Ausgerechnet Argentinien also, dieses immer und immer wieder von Krisen heimgesuchte Land, bekam da einen Rekordkredit? Was damals hinter der Entscheidung stand, ist bis heute nicht ganz klar, sicher ist, dass selbst Experten des IWF sie heute kritisch sehen: zu hoch, zu wenig robust, schrieb man kurz vor Weihnachten in einer Analyse.

Doch was nützt es, das Geld ist weg, abgeflossen auf Konten von ausländischen Gläubigern oder argentinischen Finanzspekulanten. Die Menschen in Argentinien jedenfalls hatten kaum etwas von den Milliarden. Denn Macri hat mit dem IWF-Kredit weder die Inflation in den Griff bekommen noch die Wirtschaft angekurbelt. Im Gegenteil.
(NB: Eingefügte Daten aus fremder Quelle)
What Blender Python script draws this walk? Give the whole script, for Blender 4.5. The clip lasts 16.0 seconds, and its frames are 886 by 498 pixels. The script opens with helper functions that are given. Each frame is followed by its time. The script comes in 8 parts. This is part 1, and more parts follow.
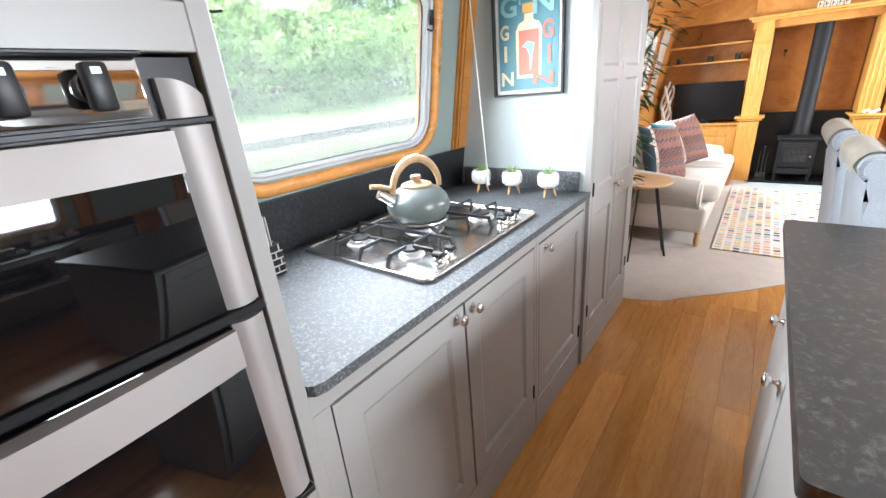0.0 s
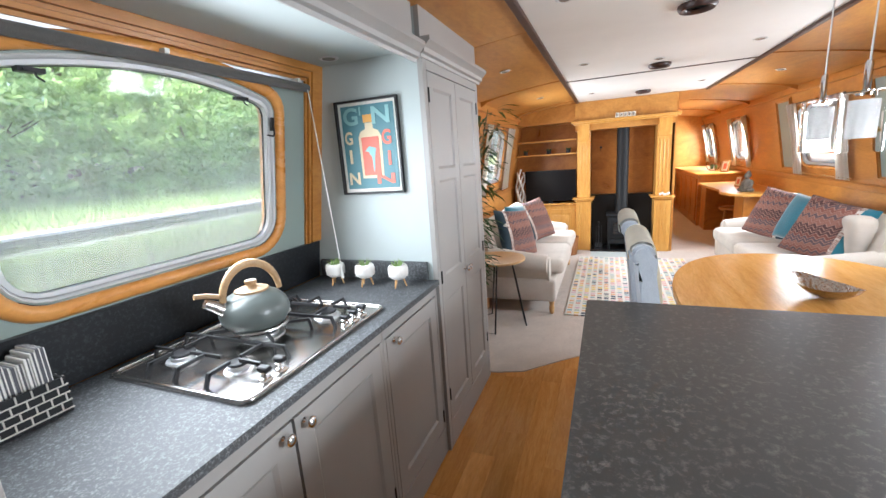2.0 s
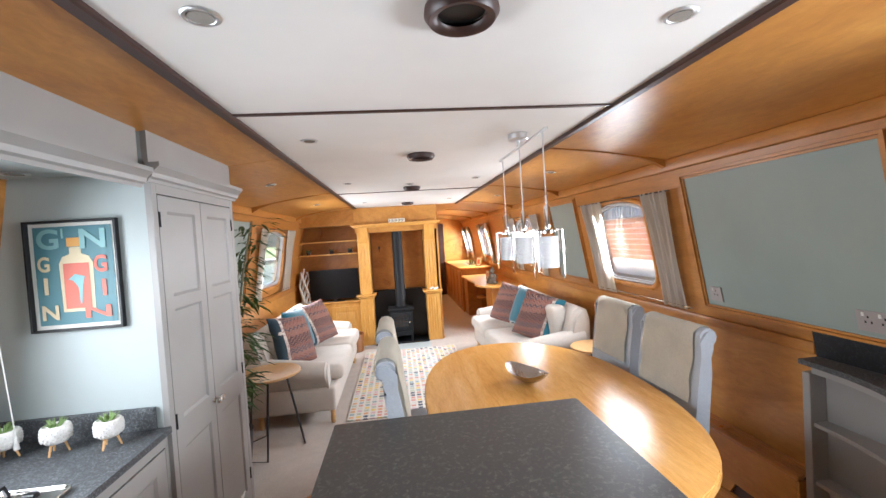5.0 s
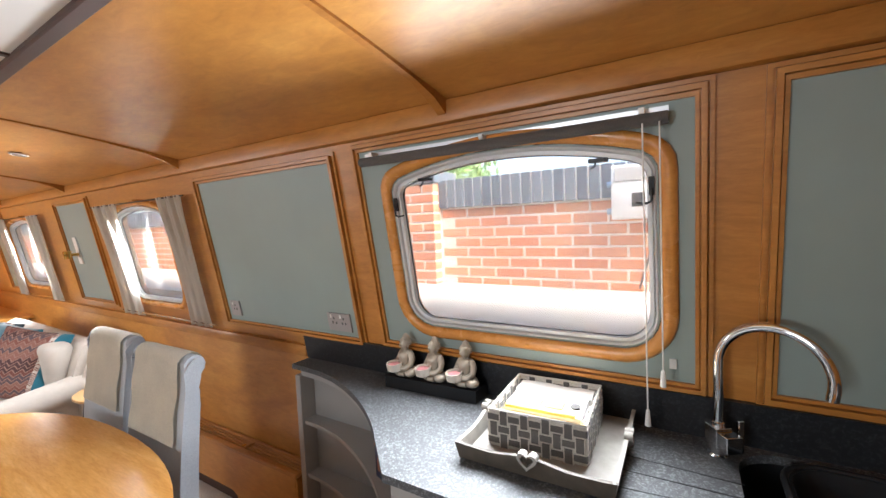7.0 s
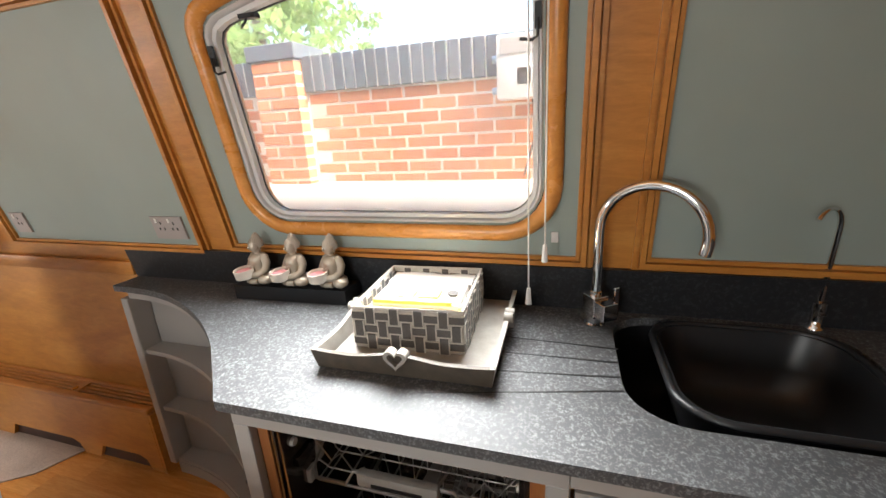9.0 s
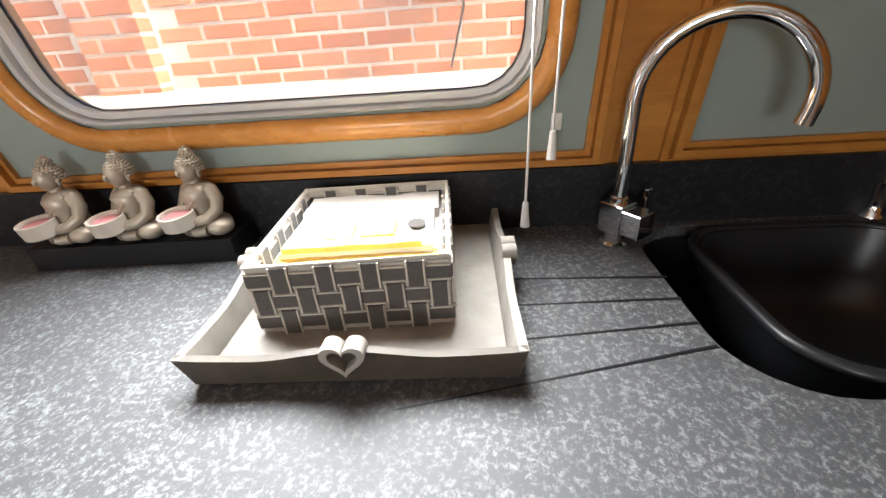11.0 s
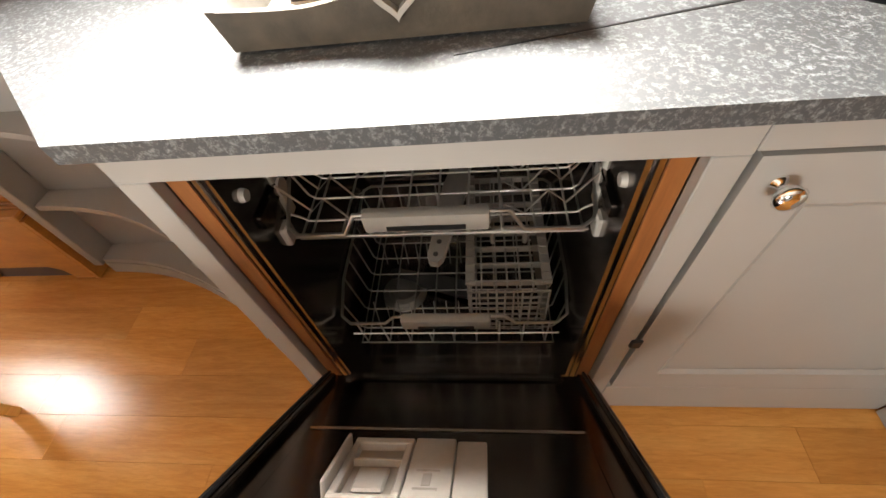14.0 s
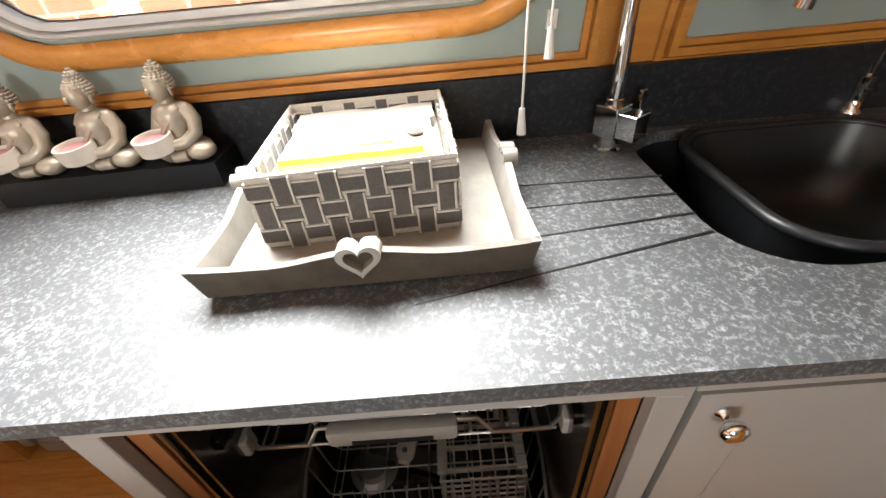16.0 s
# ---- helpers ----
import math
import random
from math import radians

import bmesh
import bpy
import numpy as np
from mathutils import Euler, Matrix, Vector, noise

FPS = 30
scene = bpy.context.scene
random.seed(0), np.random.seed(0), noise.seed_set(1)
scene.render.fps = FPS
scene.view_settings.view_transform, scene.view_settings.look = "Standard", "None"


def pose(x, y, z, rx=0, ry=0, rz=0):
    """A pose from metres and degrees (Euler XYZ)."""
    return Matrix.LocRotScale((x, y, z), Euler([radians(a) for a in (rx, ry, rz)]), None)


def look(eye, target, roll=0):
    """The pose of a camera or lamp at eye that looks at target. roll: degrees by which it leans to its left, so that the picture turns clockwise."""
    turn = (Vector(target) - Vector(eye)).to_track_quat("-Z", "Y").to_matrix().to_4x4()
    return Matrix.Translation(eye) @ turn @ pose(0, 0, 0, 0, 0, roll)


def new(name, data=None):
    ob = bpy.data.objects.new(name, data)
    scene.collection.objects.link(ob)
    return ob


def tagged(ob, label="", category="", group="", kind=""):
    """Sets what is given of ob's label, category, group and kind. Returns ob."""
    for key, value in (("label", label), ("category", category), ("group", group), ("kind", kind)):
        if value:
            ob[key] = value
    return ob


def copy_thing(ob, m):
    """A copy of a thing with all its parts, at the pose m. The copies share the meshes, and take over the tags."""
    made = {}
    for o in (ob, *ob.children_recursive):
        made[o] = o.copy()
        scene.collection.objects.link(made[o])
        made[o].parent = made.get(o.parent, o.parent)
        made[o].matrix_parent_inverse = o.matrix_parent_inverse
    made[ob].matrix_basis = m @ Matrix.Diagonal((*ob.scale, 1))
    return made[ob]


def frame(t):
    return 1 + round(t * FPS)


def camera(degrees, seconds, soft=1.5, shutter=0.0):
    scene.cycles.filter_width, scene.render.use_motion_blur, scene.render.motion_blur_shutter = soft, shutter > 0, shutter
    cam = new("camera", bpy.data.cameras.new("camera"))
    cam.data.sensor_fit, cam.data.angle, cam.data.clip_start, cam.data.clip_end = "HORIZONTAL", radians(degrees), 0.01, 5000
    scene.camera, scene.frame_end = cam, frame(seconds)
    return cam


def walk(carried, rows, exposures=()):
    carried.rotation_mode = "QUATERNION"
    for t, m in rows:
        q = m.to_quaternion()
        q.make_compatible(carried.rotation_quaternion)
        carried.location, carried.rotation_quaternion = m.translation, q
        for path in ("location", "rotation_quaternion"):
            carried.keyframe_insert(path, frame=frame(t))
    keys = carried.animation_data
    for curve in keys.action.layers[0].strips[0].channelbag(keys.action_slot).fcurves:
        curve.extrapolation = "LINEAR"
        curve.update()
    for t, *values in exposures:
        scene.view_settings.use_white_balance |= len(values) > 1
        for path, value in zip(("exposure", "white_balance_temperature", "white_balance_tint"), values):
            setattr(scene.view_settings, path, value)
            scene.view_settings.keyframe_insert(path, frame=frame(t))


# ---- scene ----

Zusätzlich zu dem Geld vom IWF hinterließ er seinem Nachfolger Alberto Fernández 2019 noch weitere Schulden, insgesamt über 300 Milliarden Dollar. Kaum hatte dieser sich darangemacht, die Lage in den Griff zu bekommen, kam die Pandemie. Mittlerweile leben über 40 Prozent der Menschen unter der Armutsgrenze, die Inflation betrug zuletzt 51 Prozent. In so einer Situation, sagen Kritiker, könne man doch keine Auslandsschulden bezahlen. Oder, um es mit den Worten des Sozialaktivisten Juan Grabois zu sagen: " La deuda es con el pueblo" - erst das Volk, dann die Gläubiger.